At the end of the episode, it seems that she and Eli are going to get together to defend him against the Feds’ investigation; sounds good to me. The more Carrie Preston, the merrier, and Eli will be the latest notch on her belt of starring cast (soon she’ll have represented anyone at one point or another).
Eli’s campaign troubles still aren’t too compelling. Jordan was a pretty broad caricature for most of the episode, mocking print reporters for representing a dying format and insisting that Peter should not engage on the issue of race even as Maddie prepares to go after him for passing over and firing minority candidates in the State’s Attorney’s office.
Jordan gets his moment of triumph, but it’s fleeting, as Peter’s big speech on race (which bombed with the minority rights coalition he delivered it to) attracts enough pundit approval that Eli’s declaring it a “Sister Souljah moment.” That remains to be seen (there’s ten episodes left before the season’s over, plenty of election twists to come) but I was happy the show didn’t give a clear win to either Jordan or Eli on this one.
Partially because it’s a tricky topic that has been brewing on The Good Wife for a while—it’s been dropping hints about Peter’s unconscious racial bias for more than a year now, particularly his promotion of Cary as his number two over more-experienced black candidates (partially for Matt Czuchry to have more to do on the show), and his firing of Wendy Scott-Carr (far more justified).
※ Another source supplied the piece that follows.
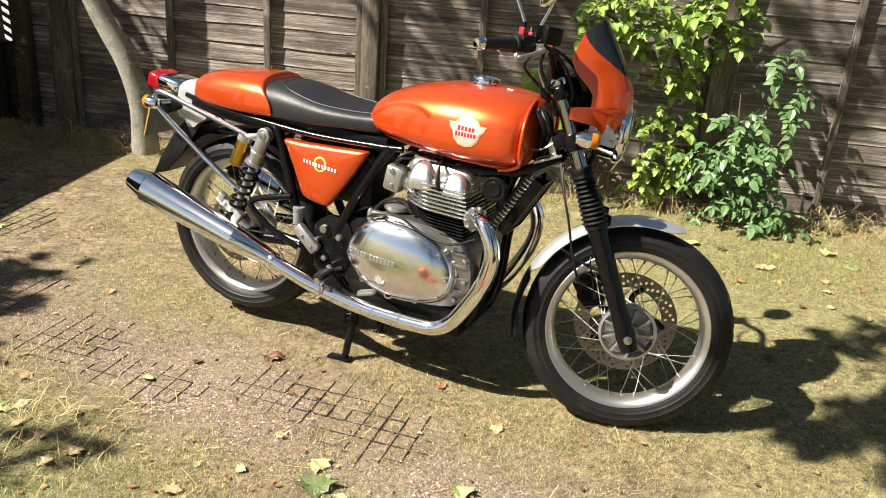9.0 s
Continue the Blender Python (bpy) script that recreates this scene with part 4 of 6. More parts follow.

His conversation with Geneva on the issue was remarkably well-handled, and allowed Peter (and any doubting audience member) to see the error of his ways without outright vilifying him. Geneva doesn’t cede much ground but is willing to allow that Peter just feels closer to his white co-workers, feels he knows them better, and isn’t thinking to check that kind of behavior because of the larger implications. Chris Noth and Renee Elise Goldsberry did a great job in that scene, and I hope it isn’t the last time this gets brought up on the show, since it had been building for so long and doesn’t allow the audience to easily pick a side and make a satisfied declaration of guilt or innocence. Peter screwed up, but his biases are subtle and more difficult to parse—something that a lot of us should probably be wrestling with.
- Will doesn’t know what to say instead of your honor. “Thank you, your…Monsieur…Le President.”
- Peter and Alicia’s sex scene to “Non, je ne regrette rien” was the usual brand of intense for them. As Grace notes in the first scene, Alicia appears more confident and sexy throughout the episode, surely attributable to her re-ignited relationship.
- “This guy’s obsessed with Rambo. Does anyone even watch that anymore?”